● WHAT IS NEEDED
In the listing below, please print the line that contains "Continue the Blender" and every line that follows it, exactly.
-=-=-
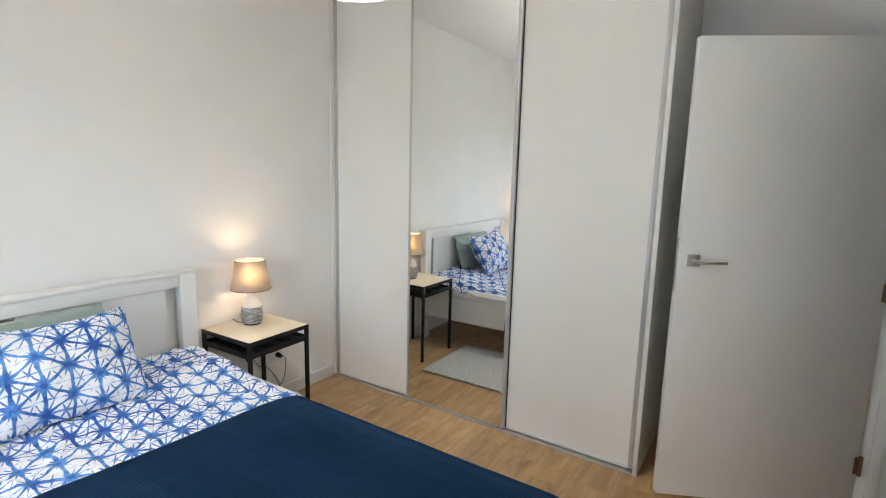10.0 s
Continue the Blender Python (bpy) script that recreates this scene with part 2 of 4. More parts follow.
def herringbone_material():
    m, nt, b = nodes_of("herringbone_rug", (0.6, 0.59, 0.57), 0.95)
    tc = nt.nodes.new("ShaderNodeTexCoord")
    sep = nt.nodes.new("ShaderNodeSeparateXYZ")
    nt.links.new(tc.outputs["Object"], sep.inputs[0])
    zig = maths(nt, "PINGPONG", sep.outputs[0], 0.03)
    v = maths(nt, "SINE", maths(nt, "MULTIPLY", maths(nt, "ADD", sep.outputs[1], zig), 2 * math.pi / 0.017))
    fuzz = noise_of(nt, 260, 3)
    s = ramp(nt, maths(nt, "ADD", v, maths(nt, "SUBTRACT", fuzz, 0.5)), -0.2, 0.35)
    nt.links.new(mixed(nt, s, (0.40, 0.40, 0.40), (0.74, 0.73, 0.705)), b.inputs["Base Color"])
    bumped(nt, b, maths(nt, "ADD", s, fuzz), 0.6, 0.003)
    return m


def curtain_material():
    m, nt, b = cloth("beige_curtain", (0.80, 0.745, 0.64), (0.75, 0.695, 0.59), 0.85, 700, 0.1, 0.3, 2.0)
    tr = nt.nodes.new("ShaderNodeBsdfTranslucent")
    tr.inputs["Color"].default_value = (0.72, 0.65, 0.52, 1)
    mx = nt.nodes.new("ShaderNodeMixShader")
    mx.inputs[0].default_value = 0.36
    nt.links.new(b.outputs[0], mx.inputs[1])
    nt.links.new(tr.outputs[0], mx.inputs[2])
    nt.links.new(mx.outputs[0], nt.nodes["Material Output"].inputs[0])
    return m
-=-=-
● EXERCISE RESULT
Continue the Blender Python (bpy) script that recreates this scene with part 2 of 4. More parts follow.
def herringbone_material():
    m, nt, b = nodes_of("herringbone_rug", (0.6, 0.59, 0.57), 0.95)
    tc = nt.nodes.new("ShaderNodeTexCoord")
    sep = nt.nodes.new("ShaderNodeSeparateXYZ")
    nt.links.new(tc.outputs["Object"], sep.inputs[0])
    zig = maths(nt, "PINGPONG", sep.outputs[0], 0.03)
    v = maths(nt, "SINE", maths(nt, "MULTIPLY", maths(nt, "ADD", sep.outputs[1], zig), 2 * math.pi / 0.017))
    fuzz = noise_of(nt, 260, 3)
    s = ramp(nt, maths(nt, "ADD", v, maths(nt, "SUBTRACT", fuzz, 0.5)), -0.2, 0.35)
    nt.links.new(mixed(nt, s, (0.40, 0.40, 0.40), (0.74, 0.73, 0.705)), b.inputs["Base Color"])
    bumped(nt, b, maths(nt, "ADD", s, fuzz), 0.6, 0.003)
    return m


def curtain_material():
    m, nt, b = cloth("beige_curtain", (0.80, 0.745, 0.64), (0.75, 0.695, 0.59), 0.85, 700, 0.1, 0.3, 2.0)
    tr = nt.nodes.new("ShaderNodeBsdfTranslucent")
    tr.inputs["Color"].default_value = (0.72, 0.65, 0.52, 1)
    mx = nt.nodes.new("ShaderNodeMixShader")
    mx.inputs[0].default_value = 0.36
    nt.links.new(b.outputs[0], mx.inputs[1])
    nt.links.new(tr.outputs[0], mx.inputs[2])
    nt.links.new(mx.outputs[0], nt.nodes["Material Output"].inputs[0])
    return m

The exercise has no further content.